BREMEN, Germany — A SpaceX executive said Oct. 3 that the company’s first commercial crew test flight could be delayed until early 2019 because of paperwork issues.
In a speech at the 69th International Astronautical Congress here, Hans Koenigsmann, vice president of build and flight reliability for SpaceX, said launching an uncrewed test flight before the end of the year will be a “close call” even though the hardware itself should be ready.
“We’re working hard to get this done this year,” he said. “The hardware might be ready, but we might still have to do some paperwork on the certification side of it. It’s going to be a close call whether we fly this year or not.”
When NASA announced revised commercial crew test flight schedules in early August, SpaceX planned to launch an uncrewed flight of its Crew Dragon vehicle in November, followed by a crewed test flight in April 2019. Those dates represented the latest in a series of delays experienced by both SpaceX and Boeing, the other company with a NASA commercial crew contract, in recent years.
However, during a Sept. 17 presentation about SpaceX’s plans to fly its much larger Big Falcon Rocket on a trip around the moon, company founder and chief executive Elon Musk suggested that the schedule has already slipped again.

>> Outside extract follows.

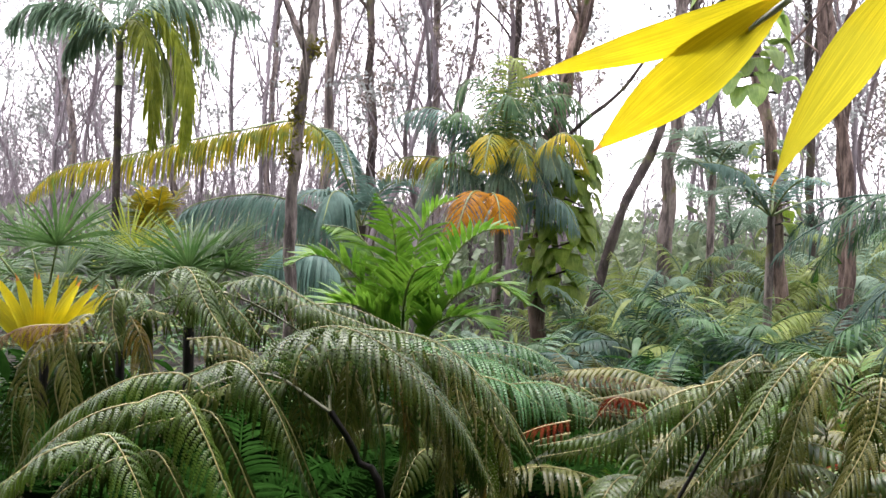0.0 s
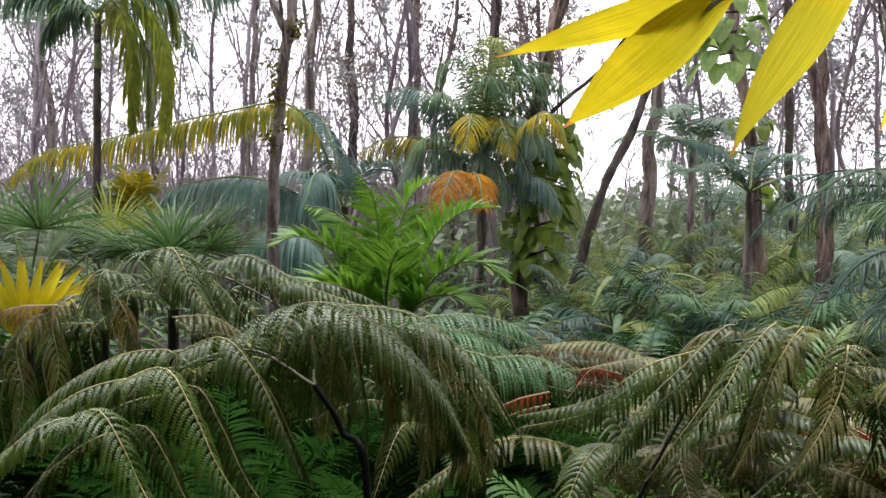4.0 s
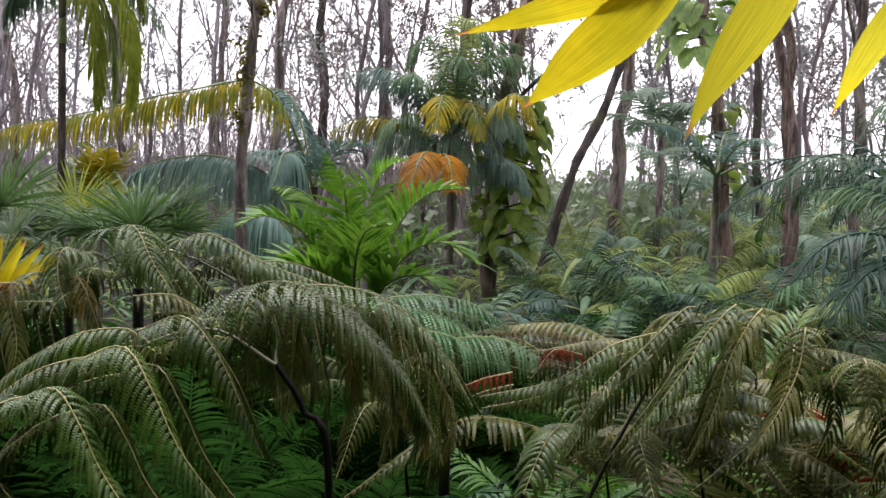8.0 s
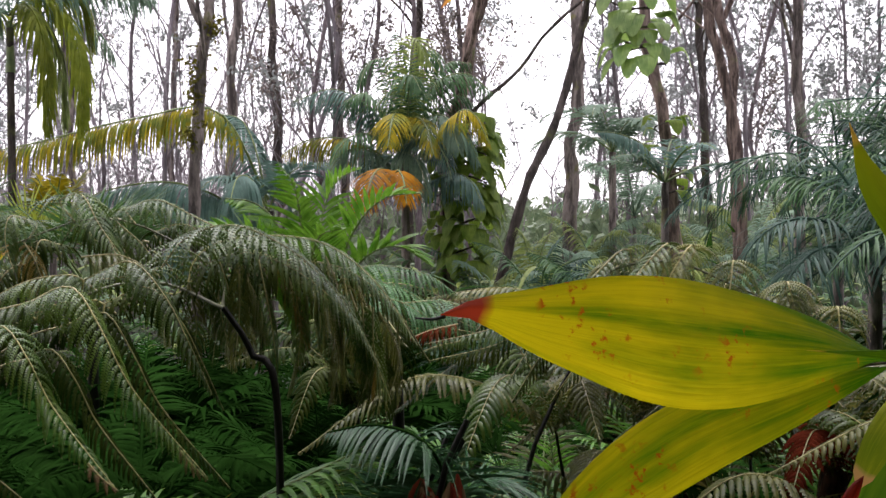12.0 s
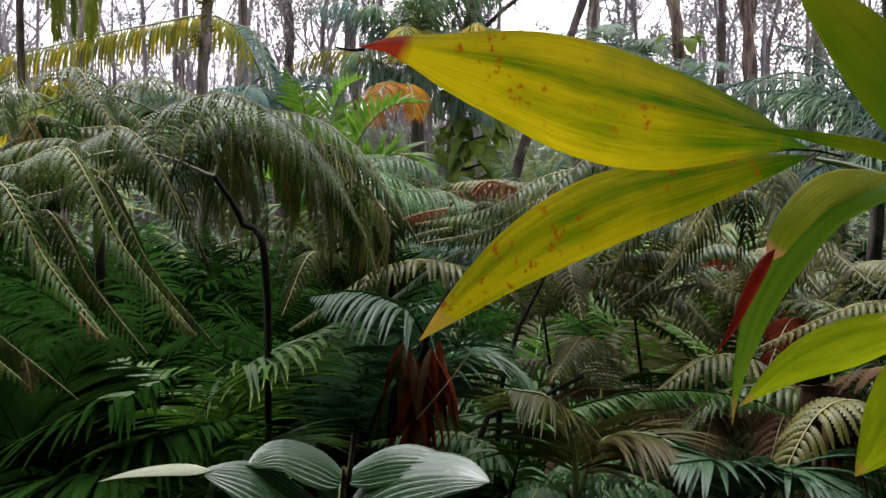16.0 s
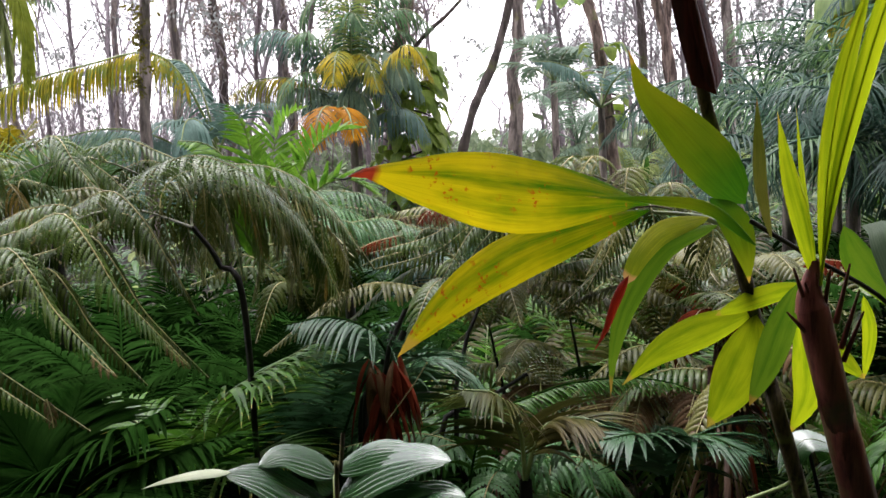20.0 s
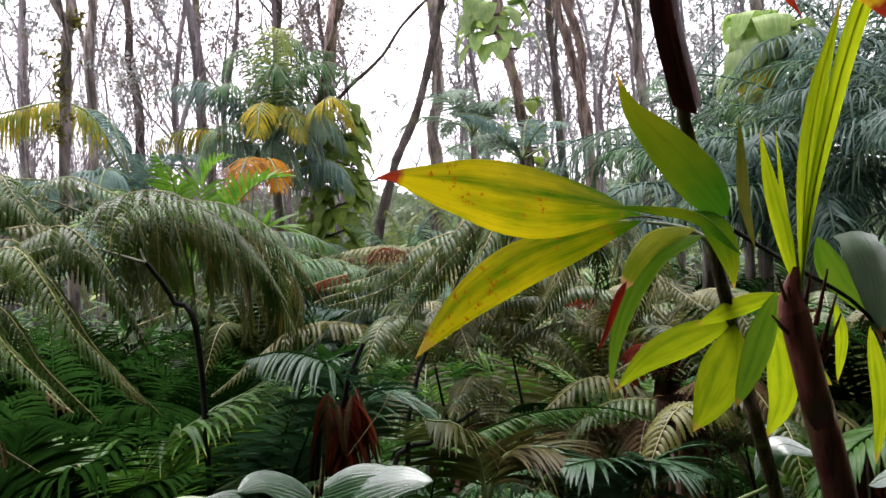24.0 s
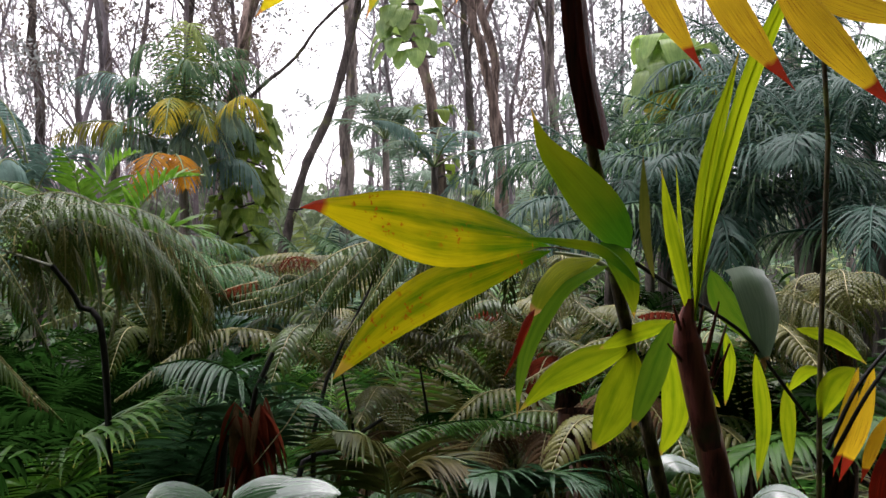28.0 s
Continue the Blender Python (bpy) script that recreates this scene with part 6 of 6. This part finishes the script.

“We’re hoping to do a test flight of Dragon 2 in December, and then a crewed flight next year, hopefully in the second quarter of next year,” he said. Company officials declined to comment at the time on that schedule, other than to say that SpaceX is “working closely with NASA to find the right dates.”
The revised Boeing schedule announced in early August called for an uncrewed flight of its CST-100 Starliner late this year or early next year followed by a crewed test flight in the middle of 2019. “That’s exactly where we are,” said Chris Ferguson, crew and mission operations director for the Starliner program at Boeing, during an Oct. 2 briefing here.

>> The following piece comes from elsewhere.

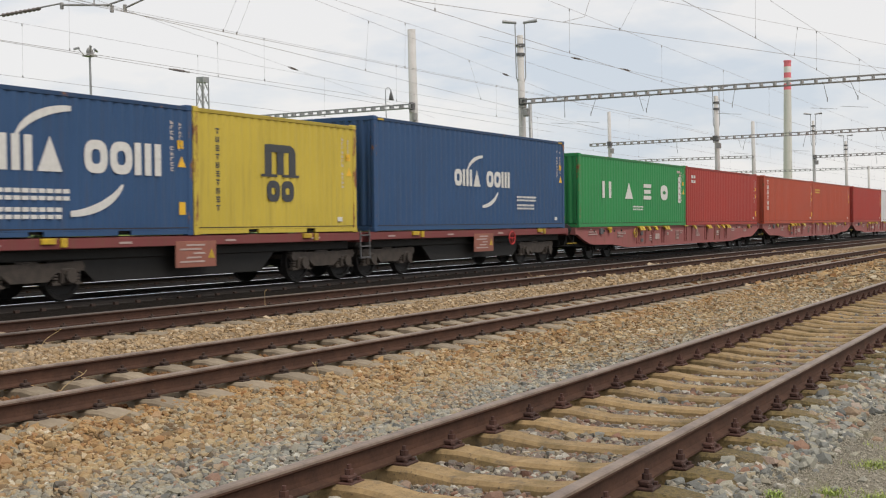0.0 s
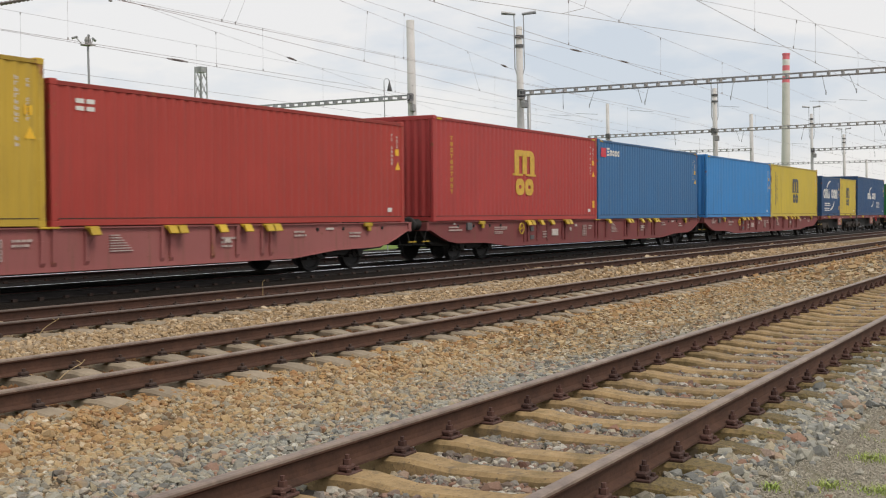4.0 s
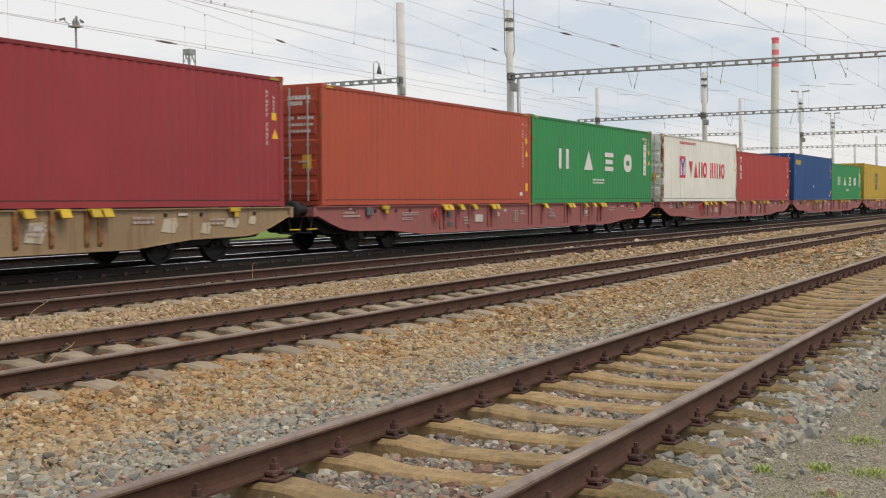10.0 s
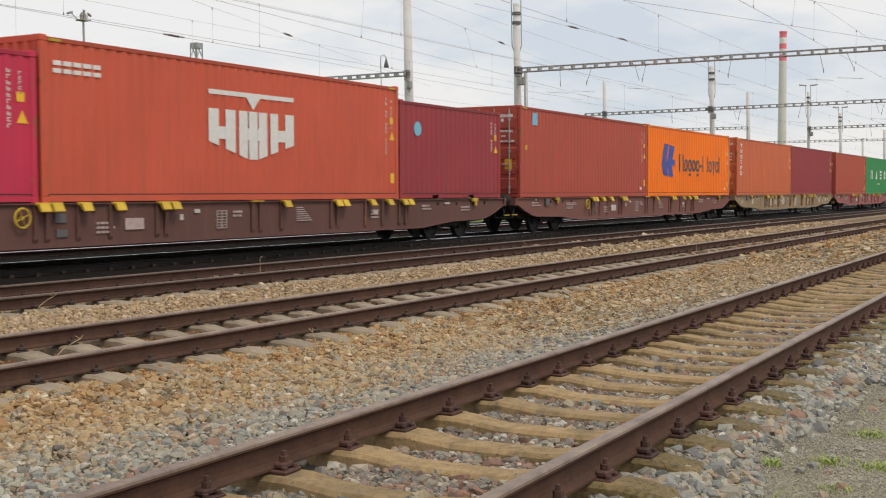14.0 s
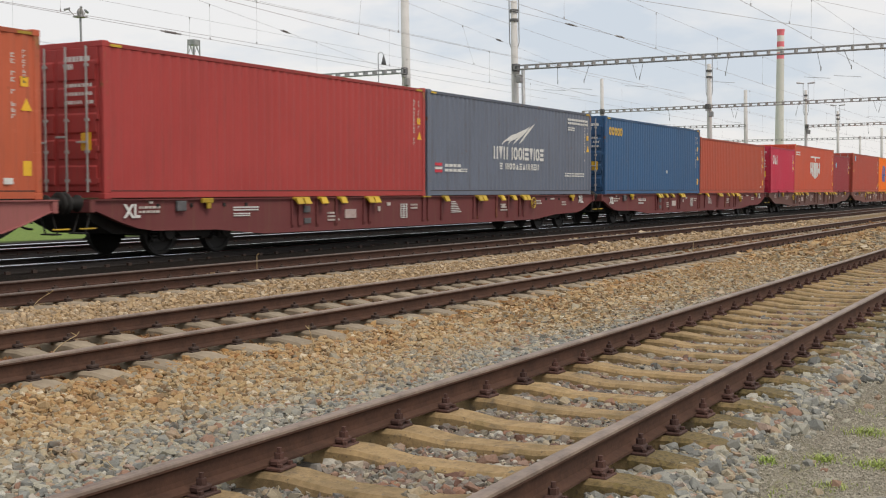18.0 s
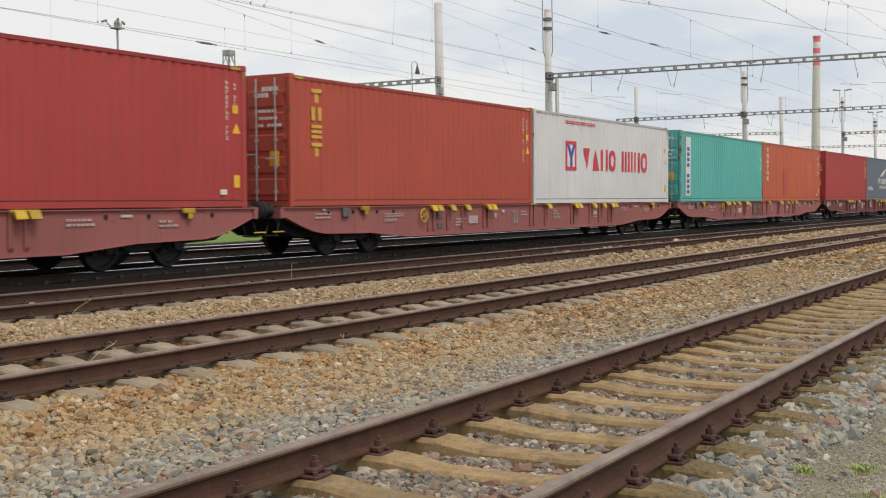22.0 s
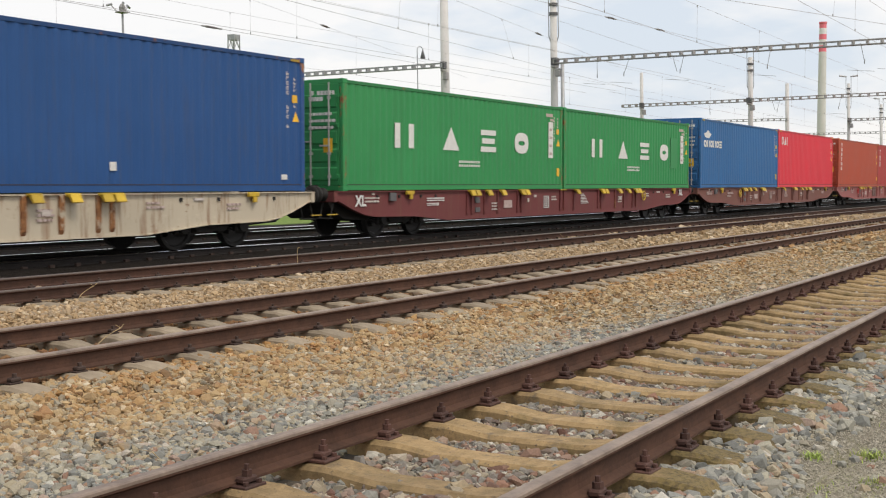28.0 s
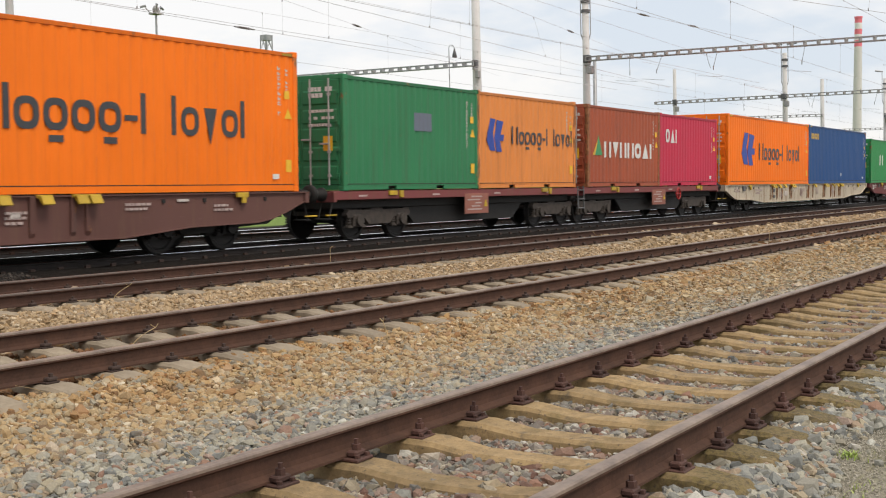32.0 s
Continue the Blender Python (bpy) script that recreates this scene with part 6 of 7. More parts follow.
def build_train():
    for i, (u, key, wheel, extra, rear, front) in enumerate(TRAIN_PLAN):
        flat_wagon(u, key, WAGON_WORDS[key] + " long flat wagon carrying two containers", i, wheel, extra == "xl", extra == "patch", extra == "spots")
        for load, du in ((rear, 0.0), (front, FT40 + SEAM)):
            hk, col, end, label, emb = load
            container(FT40, hk, col, end, label, u + du, emb)
    # mixed wagon: twenty, forty and twenty feet
    u = -221.26
    flat_wagon(u, "brown", "dark brown long flat wagon carrying three containers", 40, YELLOW)
    container(FT20, "S", "pinkred", "door", "bright red twenty-foot container with a white mark on a flat wagon", u, name_mark(0.074, 0.62, "Oti", 0.38, 0.52, 0.08, WHITE), pockets=True)
    container(FT40, "H", "vermilion", "plain", "orange-red container with a white block emblem on a flat wagon", u + FT20 + 0.07, emblem_roof(0.37))
    container(FT20, "S", "maroon", "plain", "maroon twenty-foot container with a pale blue disc on a flat wagon", u + FT20 + FT40 + 0.14,
              lambda b, L, h: part("disc_mark", Shape().lathe((0.95, 0.009, 0.72 * h), 1, [(-0.003, 0.2), (0.003, 0.2)], 20), CYAN_INK, b), pockets=True)
    # leading short-coupled wagon
    u = 13.13
    articulated_wagon(u, 12.3, 24.86, "brown-red articulated wagon with exposed bogies")
    container(FT20, "S", "navy", "plain", "navy twenty-foot container with white sweeps on an articulated wagon", u - 0.25, emblem_sweep(0.085, 0.445, 1.28, 0.15), pockets=True)
    container(FT20, "S", "yellow", "plain", "yellow twenty-foot container with rusty posts on an articulated wagon", u + 5.83, both(emblem_stack(DARK_INK, 0.485), column(0.7, 0.80, 10, 0.12, 0.12, 0.06, DARK_INK)), pockets=True)
    container(FT40, "H", "navy", "plain", "navy forty-foot container with white sweeps on an articulated wagon", u + 12.70, emblem_sweep(0.352, 0.43, 1.0, 0.69))
    # rear short-coupled wagon
    u = -455.84
    articulated_wagon(u, 12.44, 24.93, "dark red articulated wagon with exposed bogies")
    container(FT20, "S", "darkgreen", "door", "dark green twenty-foot container with faded patch on an articulated wagon", u, patch(0.48, 0.55, 0.8, 0.45, "slate"), pockets=True)
    container(FT20, "S", "fadedorange", "plain", "faded orange twenty-foot container with a blue emblem on an articulated wagon", u + 5.96, emblem_twin(BLUE_INK, 0.086, 0.48, 0.32, 0.63), pockets=True)
    container(FT20, "S", "worn", "door", "badly rusted orange twenty-foot container on an articulated wagon", u + 12.89,
              both(lambda b, L, h: outline_mark(b, "emblem_triangle", [(0.45, 0.39 * h), (1.12, 0.39 * h), (0.82, 0.63 * h)], GREEN_INK), lambda b, L, h: outline_mark(b, "emblem_triangle", [(0.37, 0.39 * h), (0.55, 0.39 * h), (0.80, 0.60 * h)], GOLD_INK, y=0.004), name_mark(0.208, 0.365, "vyvvOti", 0.54, 0.52, 0.09, WHITE)), pockets=True)
    container(FT20, "S", "pinkred", "plain", "raspberry red twenty-foot container with a white mark on an articulated wagon", u + 18.98, name_mark(0.09, 0.60, "Oti", 0.38, 0.5, 0.08, WHITE), pockets=True)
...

He declined, though, to say when Boeing would provide more specific dates for those missions, noting he has been in flight training. NASA announced Aug. 3 that Ferguson, a former NASA astronaut, would be on the crewed Starliner test flight, along with NASA astronauts Eric Boe and Nicole Aunapu Mann.
That training, he said later, has included both that related to flying the Starliner spacecraft as well as training related to the International Space Station. The latter is needed should NASA decide to extend the crewed flight test from its original duration of about two weeks to as long as six months, as a contingency in the event further commercial crew delays jeopardize access to the ISS, as NASA’s use of Soyuz seats will end in early 2020.
“The lion’s share of what we’re doing right now is preparing some of the non-perishable training, putting some of that under our belts,” he said. That includes medical and “light ISS systems work” as well as, for Boe and Mann, spacewalk training.
Ferguson said he expects NASA to make a decision on extending the Starliner crewed test flight by next spring. “We’re certainly on track to fly mid-next year if called upon,” he said. “I think NASA would like to make a short-/long-term decision sometime around March of next year on how long we will actually end up staying.”